At UN-backed meeting, world’s least developed countries urge partnerships to boost productive capacity
28 July 2014
With the kick-off of the United Nations post-2015 sustainable development agenda fast approaching, ministers and senior
Government officials from across the globe have gathered in Cotonou, Benin, today to discuss how to strengthen the
world’s 48 least developed countries to produce more goods and trade in international markets more efficiently.
“The conference is an invaluable opportunity for Governments, the United Nations, private sector and civil society to
come together to strengthen and expand multi-stakeholder efforts towards significant and robust partnerships,” said UN
High Representative for Least Developed Countries (LDCs), Landlocked Developing Countries and Small Island Developing
States (UN-OHRLLS).
In a press release from his Office, Gyan Chandra Acharya added that traditional development partners, emerging countries
in the global South, and the LDCs themselves have a shared responsibility to do more to ensure that partnerships are
transformative.
The four-day Ministerial Conference on New Partnerships for Productive Capacity Building in the Least Developed
Countries, will identify innovative methods to improve the productive capacity of LDCs – a key priority of the 2011
Istanbul Programme of Action, which charts out the international community’s vision and strategy for the sustainable
development of LDCs for the next decade.
Focusing on policy framework and institutions, the development of value chains, infrastructure and access to energy and
international support measures, the Benin meeting will also focus on appropriate means of implementation including
through addressing cross-cutting issues namely gender and women empowerment, employment and sustainable development.

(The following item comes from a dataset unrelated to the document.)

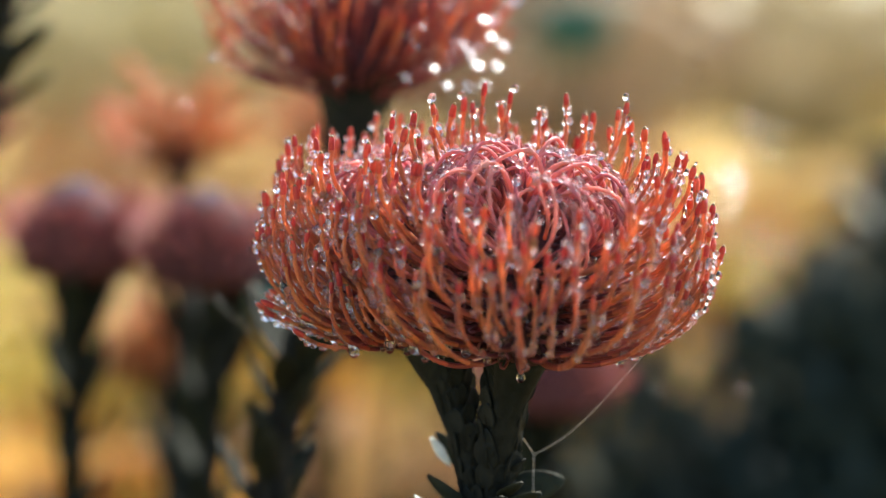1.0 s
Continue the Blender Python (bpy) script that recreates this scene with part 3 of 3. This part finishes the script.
for i in range(16):
    y = 1.35 + 0.17 * i
    x = r3.uniform(-0.24, 0.26) * (y + 0.4)
    bush(Vector((x, y, -0.05)), r3.uniform(0.05, 0.11), 0.70 - 0.105 * (y + 0.4) * r3.uniform(1.25, 2.0), ("small sage-green clump among golden shrubs", "small clump topped with cream flower heads")[i % 2], 160, (SAGE, OLIVE)[i % 2], r3, (1, 6)[i % 2], (HY, HC)[i % 2], 1.0, 0.4, 0.005)

rim = [(m, pts) for _, m, me, pts in styles if (m @ Vector(pts[-1])).z < 46 * MM]
for m, pts in rim:
    if rng.random() < 0.28:
        k, r = rng.randint(8, len(pts) - 2), rng.uniform(0.65, 1.2)
        part("water_drop", DROPS[1], hero, Matrix.Translation(m @ Vector(pts[k]) - Vector((0, 0, (0.4 + r * 0.9) * MM))) @ Matrix.Scale(r, 4))
front = [(m, pts) for _, m, me, pts in styles[:230]]
for m, pts in front:
    if rng.random() < 0.4:
        at, r = min((m @ Vector(p) for p in pts[3:]), key=lambda q: q.z), rng.uniform(0.6, 1.1)
        part("water_drop", DROPS[1], hero, Matrix.Translation(at - Vector((0, 0.3 * r, 0.3 + r * 0.85)) * MM) @ Matrix.Scale(r, 4))
for m, pts in loops:
    if rng.random() < 0.45:
        r = rng.uniform(0.5, 1.05)
        part("water_drop", DROPS[0], hero, Matrix.Translation(m @ Vector(pts[rng.randint(6, 10)]) + Vector((rng.uniform(-0.4, 0.4), rng.uniform(-0.7, 0.1), 0.2 + 0.7 * r)) * MM) @ Matrix.Scale(r, 4))
edge = [(m, pts) for _, m, me, pts in styles[230:420]]
dew(hero, front + front + loops + edge, 140, 4900, 9500, rng, 0.65, 1.25, Vector((0, 6, 40)) * MM)

# ---- near leaves, threads and glints ----
def set_leaf(parent, a, b, width, mat, cup=0.3, bend=0.1, roll=0.0, name="leaf"):
    """A leaf from stalk a to tip b, in millimetres about the flower's middle."""
    a, b = P(*a) - parent.location, P(*b) - parent.location
    return part(name, mesh_of(name, *leaf((b - a).length, width * MM, cup, 0.07, bend), mat), parent, stand(a, b - a, roll))


set_leaf(hero, (-8.8, 15.0, -31.5), (-4.6, 14.0, -37.5), 2.3, PALE_GLINT, 0.2, 0.05, 70, "bract")
set_leaf(hero, (0, 10, -40), (-8.5, 15.5, -31), 4.5, LEAF, 0.3, 0.1, 70)
set_leaf(hero, (4, 8, -43), (19.0, 9.5, -39.5), 7.0, LEAF, 0.2, -0.05, 70)
set_leaf(hero, (4, 4, -44), (12.5, 1, -42), 6, LEAF, 0.3, 0.15, -20)
set_leaf(hero, (0, 8, -46), (-11.5, 7, -42.5), 5.0, LEAF, 0.4, 0.45, 40)
set_leaf(hero, (-1, 5, -47), (-8, 2, -44), 5.0, LEAF, 0.4, 0.3, 20)
set_leaf(hero, (-3, 6, -50), (-13.5, 2, -42.5), 2.2, PALE_GLINT, 0.4, 0.2, 60)
set_leaf(hero, (2, 4, -46), (3, -6, -42), 6.5, LEAF, 0.35, 0.2, 0)
set_leaf(hero, (4, 3, -42), (7.5, -4, -39), 5, LEAF, 0.35, 0.2, 0)
set_leaf(hero, (6, 5, -33), (10.0, 4, -30.5), 3.6, BRACT, 0.4, 0.5, 0, "bract")
set_leaf(hero, (6, 4, -37), (9.5, 1.5, -35), 3.0, BRACT, 0.4, 0.3, 0, "bract")
set_leaf(shoot, (-115, 224, 38), (-124, 219, 55), 11, TEALLEAF, 0.2, 0.1, 40)
web = thing("spider_thread", P(9, 6, -31), "fine pale spider thread strung from flower to stem", "spider thread")
for way in (((9, 5, -30), (12, 8, -34), (12, 8, -34.2)), ((12, 8, -34), (12, 8.5, -38), (12, 8, -43)), ((12, 8, -34), (17.5, 6.5, -31), (22, 4.5, -26), (27, 2, -19.5), (33, -1, -11))):
    part("strand", mesh_of("strand", *tube(spread([P(*k) - web.location for k in way], 16), [0.000055] * 16, 5), WEB), web)

HALF = sun_way + Vector((0.0, -0.98, 0.12))
flat = mesh_of("water_drop", *ball(1.6 * MM, 0.3, 16, 10), FLATWATER)
face = HALF.normalized().to_track_quat("Z", "Y").to_matrix().to_4x4()
for x, z in ((-4, 55), (4, 41), (0, 45), (15, 53), (19, 46), (7, 51), (9, 49), (12, 46), (10, 41), (-7, 43), (-51, 47), (12, 57), (17, 41), (20, 51)):
    dx, dz = x + 15, z - 63
    y = 108 - 1.0 * math.sqrt(max(0, 39**2 - dx * dx - dz * dz))
    part("water_drop", flat, upper, Matrix.Translation(P(x, y, z) - upper.location) @ face @ Matrix.Scale(r3.uniform(0.6, 1.05), 4))


def shine_leaf(name="sunlit_wet_leaf", colour=(0.05, 0.08, 0.05), rough=0.17):
    m = material(name, colour, rough, 0.3, 60)
    m.node_tree.nodes["Principled BSDF"].inputs["Specular IOR Level"].default_value = 1.0
    return m


SHINE = shine_leaf()


def glint(x, y, z, size, side, crown, label):
    """A low shrub with one broad wet leaf on top that faces half-way to the sun."""
    ob = bush(Vector((x, y, -0.03)), crown, z - 0.08, label, 160, OLIVE, r3, 0, None, 1.2)
    part("stalk", mesh_of("stalk", *tube(spread([(0, 0, 0), (0.004, 0.004, z * 0.5), (0, 0.002, z + 0.03)], 8), np.linspace(0.004, 0.0012, 8), 6), STEM), ob)
    n = (sun_way + (Vector((side, -0.4, 0.75)) - Vector((x, y, z))).normalized()).normalized()
    m = n.to_track_quat("Z", "X").to_matrix().to_4x4()
    part("wet_leaf", mesh_of("wet_leaf", *leaf(size, size * 0.8, 0.02, 0.03, 0.01), SHINE), ob, Matrix.Translation(Vector((0, 0, z + 0.03))) @ m, "broad wet leaf shining in the sun")


for x, y, z, size, side, crown in (
    (1.25, 3.93, 0.47, 0.018, -0.05, 0.25), (1.20, 3.50, 0.61, 0.009, -0.06, 0.22), (1.95, 4.50, 0.82, 0.017, -0.09, 0.25), (1.88, 4.00, 0.73, 0.020, -0.09, 0.2),
    (0.193, 0.98, 0.566, 0.0032, 0.0, 0.05), (0.260, 0.99, 0.553, 0.0027, 0.0, 0.05), (0.08, 1.60, 0.40, 0.0042, 0.01, 0.12), (0.09, 1.80, 0.365, 0.0045, -0.03, 0.12),
    (0.19, 1.50, 0.445, 0.0034, -0.08, 0.12), (-0.22, 1.90, 0.41, 0.0045, 0.1, 0.15),
):
    glint(x, y, z, size, side, crown, "low olive shrub with a shining wet leaf")


def wet_patch(parent, place, size, side):
    """A small wet leaf that mirrors the sun, on a plant."""
    at = P(*place)
    n = (sun_way + (Vector((side, -0.4, 0.75)) - at).normalized()).normalized()
    m = n.to_track_quat("Z", "X").to_matrix().to_4x4()
    part("wet_leaf", mesh_of("wet_leaf", *leaf(size, size * 0.8, 0.05, 0.05, 0.02), SHINE), parent, Matrix.Translation(at - parent.location) @ m, "small wet leaf shining in the sun")


wet_patch(third, (-332, 640, -20), 0.0055, 0.07)
wet_patch(shoot, (-225, 470, -125), 0.0014, 0.06)
wet_patch(upper, (-41, 119, -50), 0.0010, 0.0)
wet_patch(upper, (-57, 124, 34), 0.0009, -0.03)
wet_patch(right_pink, (80, 232, -64), 0.0014, -0.03)
wet_patch(right_pink, (88, 236, -63), 0.0012, -0.01)


def wet_straw(count):
    """Flat wet stalks and leaf scraps strewn over the ground and low plants, some of which mirror the sun."""
    rs = random.Random(11)
    out = []
    for i in range(count):
        y = 1.4 + 4.5 * rs.random() ** 1.4
        x = (rs.uniform(-0.35, 0.42) if i % 3 == 0 else rs.uniform(0.05, 0.48)) * (y + 0.4)
        z = rs.uniform(0.15, 0.44)
        at = Vector((x, y, z))
        n = (sun_way + (Vector((rs.uniform(-0.12, 0.14), -0.4, 0.75)) - at).normalized()).normalized()
        n = (n + Vector((rs.gauss(0, 0.07), rs.gauss(0, 0.07), rs.gauss(0, 0.07)))).normalized()
        s = (0.0024 + 0.0026 * rs.random()) * (y + 0.4)
        v, f = leaf(s, s * 0.8, 0.03, 0.03, 0.02, 4)
        m = Matrix.Translation(at) @ n.to_track_quat("Z", "X").to_matrix().to_4x4()
        out.append(([m @ Vector(k) for k in v], f))
    ob = new("wet_straw", mesh_of("wet_straw", *joined(out), shine_leaf("wet_scraps", (0.40, 0.28, 0.10), 0.22)))
    return tagged(ob, "scattered wet leaf scraps glinting over the dry ground", "leaf litter", kind="stuff")


wet_straw(170)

Increasing productive capacities in the LDCs is a defining challenge and an opportunity to eradicate poverty and achieve
and sustainable development in the decade to come.
“Development partners should be encouraged to do more by channelling aid to support productive capacity building in the
LDCs, leveraging aid to encourage investment flows and facilitating trade and promoting technology transfer in a
coherent manner,” Mr. Acharya said.
In addition to focusing on development partners, the meeting will make policy recommendations on official development
assistance (ODA), South-South cooperation, remittance earnings, and domestic resource mobilization. These suggestions
are expected to contribute to discussions on the proposed sustainable development goals (SDGs).

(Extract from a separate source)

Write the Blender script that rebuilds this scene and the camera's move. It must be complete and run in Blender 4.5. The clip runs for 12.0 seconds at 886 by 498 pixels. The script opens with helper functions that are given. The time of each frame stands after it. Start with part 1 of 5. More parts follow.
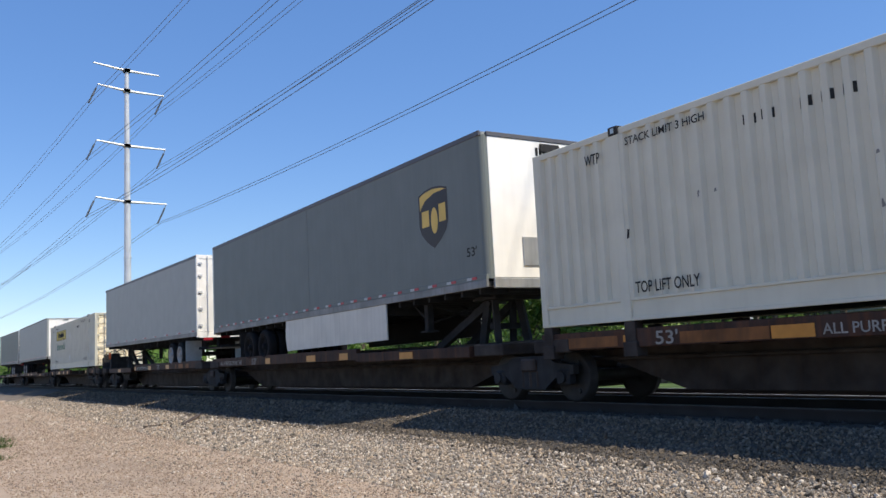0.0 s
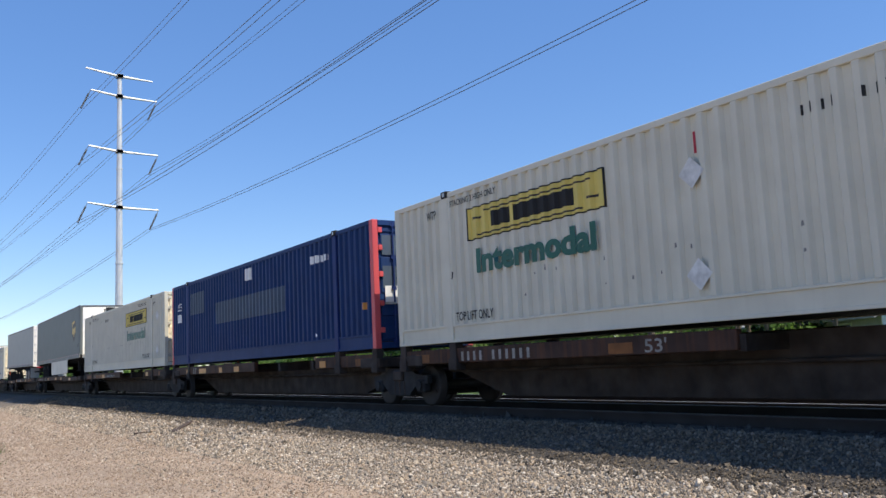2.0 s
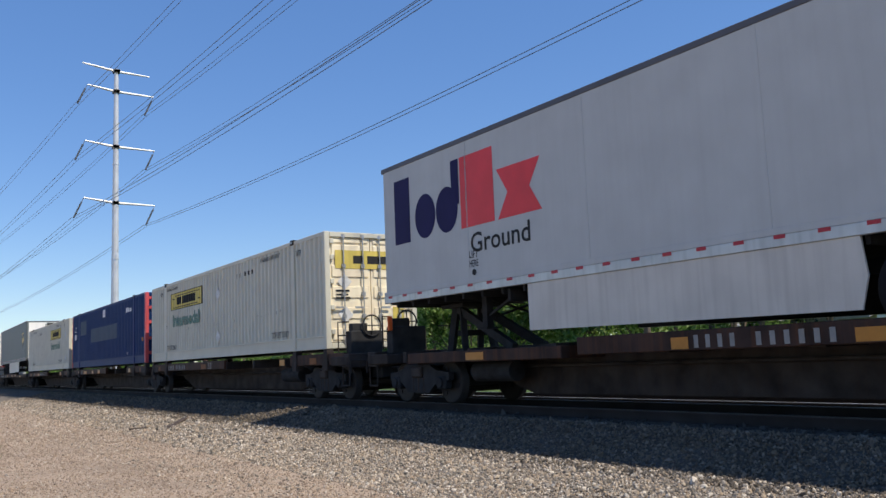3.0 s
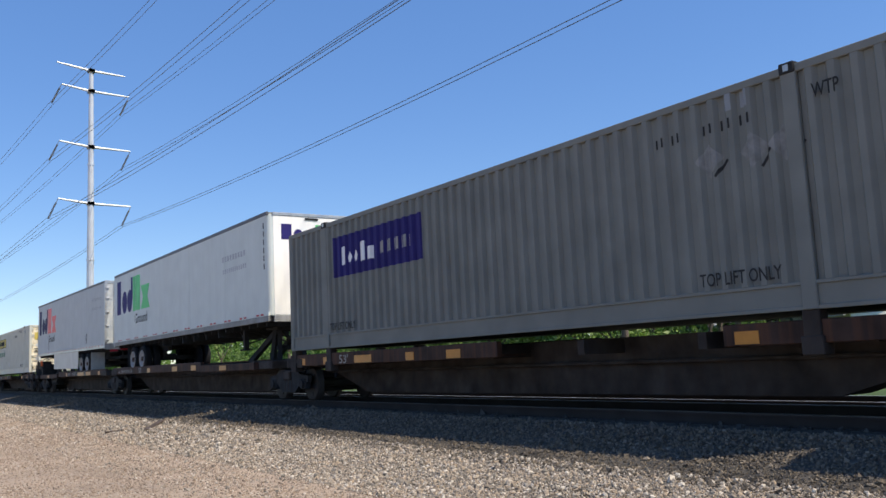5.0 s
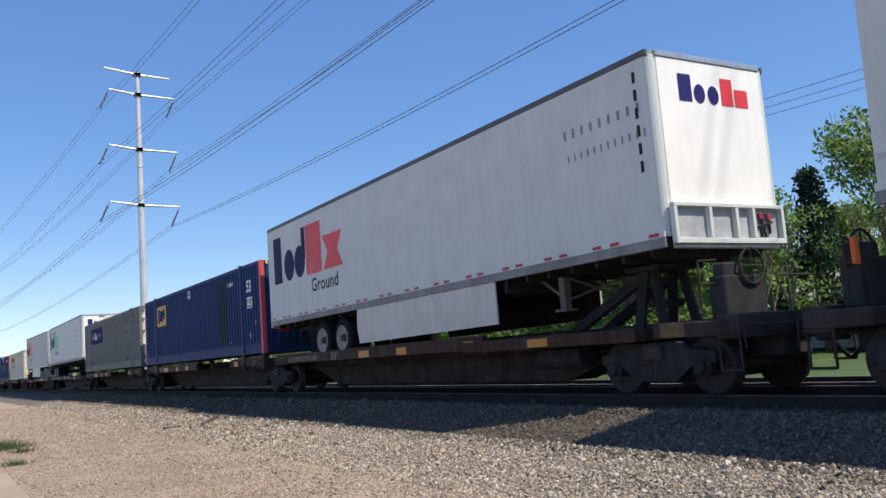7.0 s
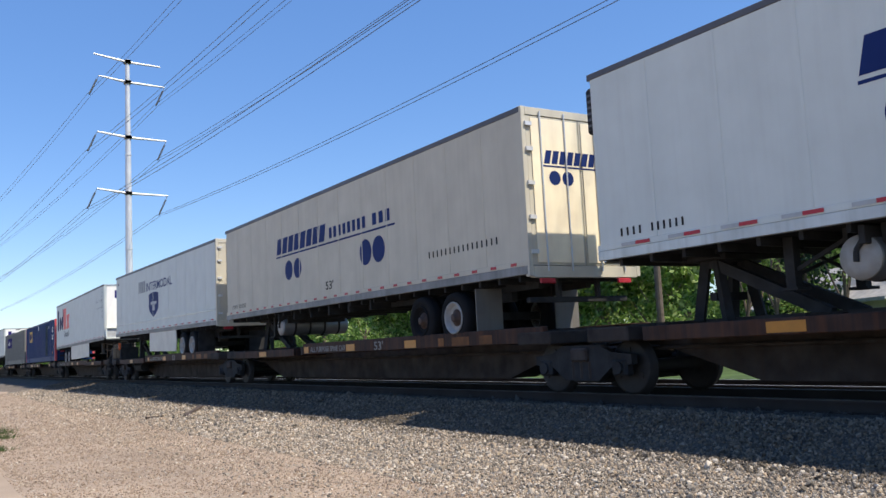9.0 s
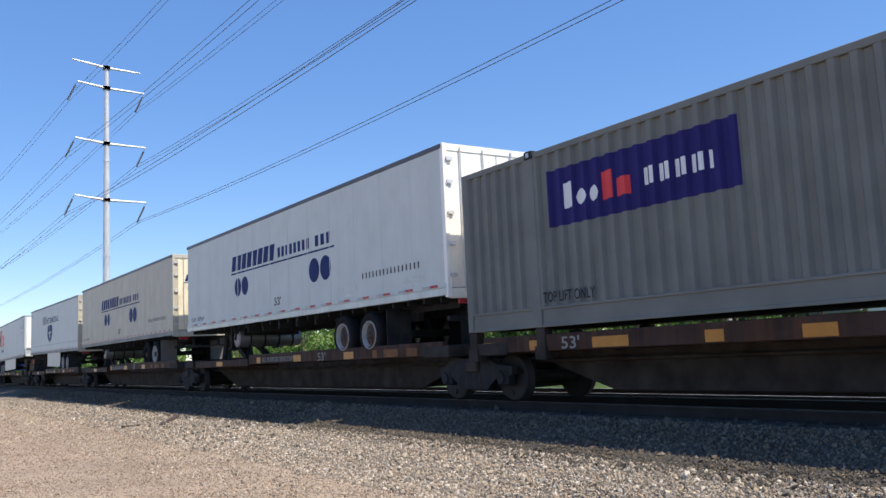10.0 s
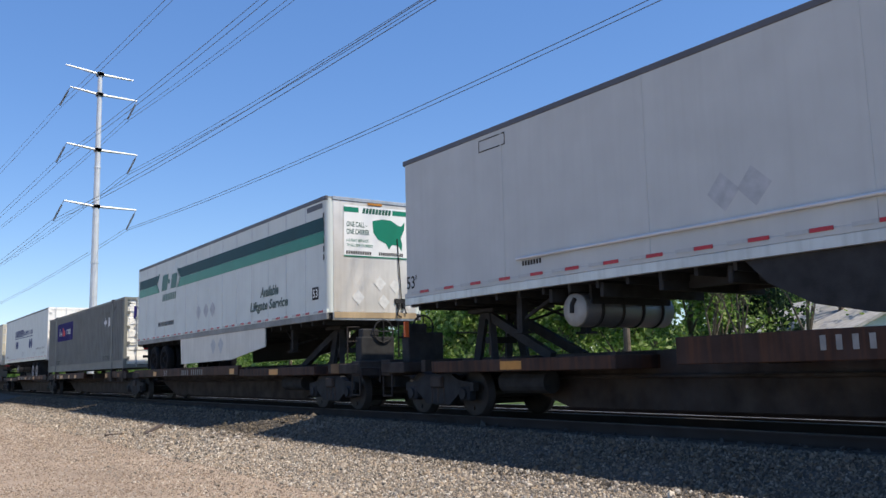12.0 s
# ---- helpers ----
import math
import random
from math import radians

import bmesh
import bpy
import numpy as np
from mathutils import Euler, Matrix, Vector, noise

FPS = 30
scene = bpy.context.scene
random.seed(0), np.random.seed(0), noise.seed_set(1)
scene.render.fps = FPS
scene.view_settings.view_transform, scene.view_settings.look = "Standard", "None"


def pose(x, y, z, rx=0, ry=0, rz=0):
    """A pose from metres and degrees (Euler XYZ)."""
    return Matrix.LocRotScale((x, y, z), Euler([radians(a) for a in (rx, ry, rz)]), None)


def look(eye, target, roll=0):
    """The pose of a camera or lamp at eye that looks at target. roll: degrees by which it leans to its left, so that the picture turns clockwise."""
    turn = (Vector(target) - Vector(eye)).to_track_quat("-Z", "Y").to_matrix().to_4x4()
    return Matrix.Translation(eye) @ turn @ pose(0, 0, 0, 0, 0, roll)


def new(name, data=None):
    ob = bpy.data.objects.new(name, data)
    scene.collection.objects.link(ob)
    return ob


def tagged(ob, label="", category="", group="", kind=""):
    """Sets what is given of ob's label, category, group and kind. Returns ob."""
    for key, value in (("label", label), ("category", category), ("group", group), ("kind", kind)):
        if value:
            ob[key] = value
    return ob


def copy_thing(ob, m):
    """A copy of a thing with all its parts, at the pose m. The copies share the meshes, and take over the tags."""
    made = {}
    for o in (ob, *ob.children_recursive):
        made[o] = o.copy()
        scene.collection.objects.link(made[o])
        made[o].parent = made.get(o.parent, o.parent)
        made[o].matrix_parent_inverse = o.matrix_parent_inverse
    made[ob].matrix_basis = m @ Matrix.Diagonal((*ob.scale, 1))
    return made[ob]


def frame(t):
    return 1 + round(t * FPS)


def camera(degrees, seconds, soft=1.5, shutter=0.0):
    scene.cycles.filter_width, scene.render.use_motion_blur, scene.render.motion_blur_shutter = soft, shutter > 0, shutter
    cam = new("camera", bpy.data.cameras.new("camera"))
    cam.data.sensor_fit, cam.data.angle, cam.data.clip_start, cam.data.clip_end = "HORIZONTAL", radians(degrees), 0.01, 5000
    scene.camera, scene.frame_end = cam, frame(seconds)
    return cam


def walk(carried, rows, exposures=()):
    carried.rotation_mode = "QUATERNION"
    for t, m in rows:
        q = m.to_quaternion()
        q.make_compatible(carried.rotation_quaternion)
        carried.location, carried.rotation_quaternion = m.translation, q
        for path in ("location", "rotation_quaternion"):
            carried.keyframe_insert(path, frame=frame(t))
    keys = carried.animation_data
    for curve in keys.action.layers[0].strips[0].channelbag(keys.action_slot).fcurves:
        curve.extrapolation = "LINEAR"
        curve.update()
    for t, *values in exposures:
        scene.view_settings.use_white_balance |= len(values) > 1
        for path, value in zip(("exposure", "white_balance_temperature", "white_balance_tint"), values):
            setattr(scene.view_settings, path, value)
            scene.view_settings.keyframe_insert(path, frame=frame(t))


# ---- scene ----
CZ = 1.55            # the lens above the dirt
cam = camera(54.57, 12.0)
PATH = [
    (0.0, pose(0, 0, CZ, 97.04, 2.85, -31.82)),
    (0.5, pose(0, 0, CZ, 97.27, 2.41, -32.13)),
    (1.0, pose(0, 0, CZ, 97.36, 2.40, -32.20)),
    (1.5, pose(0, 0, CZ, 97.53, 2.65, -32.26)),
    (2.0, pose(0, 0, CZ, 97.50, 2.66, -32.34)),
    (2.5, pose(0, 0, CZ, 97.44, 2.71, -32.38)),
    (3.0, pose(0, 0, CZ, 97.30, 2.38, -32.61)),
    (3.2, pose(0, 0, CZ, 97.13, 2.23, -32.98)),
    (4.8, pose(0, 0, CZ, 97.27, 2.82, -34.18)),
    (5.0, pose(0, 0, CZ, 97.27, 2.69, -34.01)),
    (5.5, pose(0, 0, CZ, 96.95, 2.65, -33.63)),
    (6.0, pose(0, 0, CZ, 97.05, 3.09, -33.19)),
    (6.5, pose(0, 0, CZ, 97.26, 4.12, -32.21)),
    (7.0, pose(0, 0, CZ, 96.81, 4.15, -30.77)),
    (7.2, pose(0, 0, CZ, 96.60, 4.07, -30.42)),
    (8.8, pose(0, 0, CZ, 96.37, 3.16, -31.18)),
    (9.0, pose(0, 0, CZ, 96.46, 2.89, -31.73)),
    (9.5, pose(0, 0, CZ, 96.69, 2.92, -32.66)),
    (10.0, pose(0, 0, CZ, 97.00, 2.69, -33.08)),
    (10.5, pose(0, 0, CZ, 97.21, 2.61, -33.15)),
    (11.0, pose(0, 0, CZ, 97.72, 2.34, -33.32)),
    (11.5, pose(0, 0, CZ, 97.98, 2.04, -33.61)),
    (12.0, pose(0, 0, CZ, 97.94, 1.46, -33.92)),
]
walk(cam, PATH, ((0, -0.03), (0.5, -0.05), (1.0, -0.13), (2.0, 0.04), (3.0, -0.17), (5.0, -0.03), (6.3, 0.16), (7.0, -0.06), (9.0, 0.10), (9.6, 0.16), (10.5, 0.06), (12.0, 0.0)))

# ---- sun and sky ----
SUN = Vector((1.55, -2.78, 4.5)).normalized()
world = bpy.data.worlds.new("sky")
scene.world = world
world.use_nodes = True
wn = world.node_tree
sky = wn.nodes.new("ShaderNodeTexSky")
sky.sky_type = "NISHITA"
sky.sun_disc = False
sky.sun_elevation = math.asin(SUN.z)
sky.sun_rotation = math.atan2(SUN.x, SUN.y)
sky.air_density, sky.dust_density, sky.ozone_density = 1.0, 0.05, 2.0
clear = wn.nodes.new("ShaderNodeHueSaturation")     # the deep blue of a clear morning
clear.inputs["Hue"].default_value, clear.inputs["Saturation"].default_value = 0.510, 1.22
wn.links.new(sky.outputs[0], clear.inputs["Color"])
even = wn.nodes.new("ShaderNodeMix")                # thin even haze over the whole sky
even.data_type = "RGBA"
even.inputs[0].default_value = 0.34
even.inputs[7].default_value = (1.0, 2.25, 5.0, 1)
wn.links.new(clear.outputs[0], even.inputs[6])
wn.links.new(even.outputs[2], wn.nodes["Background"].inputs[0])
wn.nodes["Background"].inputs[1].default_value = 0.165
sun = new("sun", bpy.data.lights.new("sun", "SUN"))
sun.data.energy, sun.data.angle, sun.data.color = 5.4, radians(0.53), (1.0, 0.91, 0.77)
sun.matrix_world = look(SUN * 100, (0, 0, 0))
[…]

As it stands, the majority of LDCs will not meet most of the Millennium Development Goals by 201, according to a
UN-OHRLLS report published last September. The survey cautioned that most of those countries continued to face
structural challenges, as well as the destructive impact of climate change. The report did have some good news, however,
namely that after years of economic stagnation, the LDCs are now achieving progress with some signs of structural
transformation.
Also speaking ahead of the meeting, the Director of the Regional Bureau for Africa of the UN Development Programme
(UNDP), Abdoulaye Mar Dieye, called for sustained, inclusive and people-centred development in the LDCs.
The key for LDCs is to “diversify into new, sustainable, job-rich, productive sectors so as to transform the structure
of their economies, while building an environment in which development gains are broadly shared,” he said.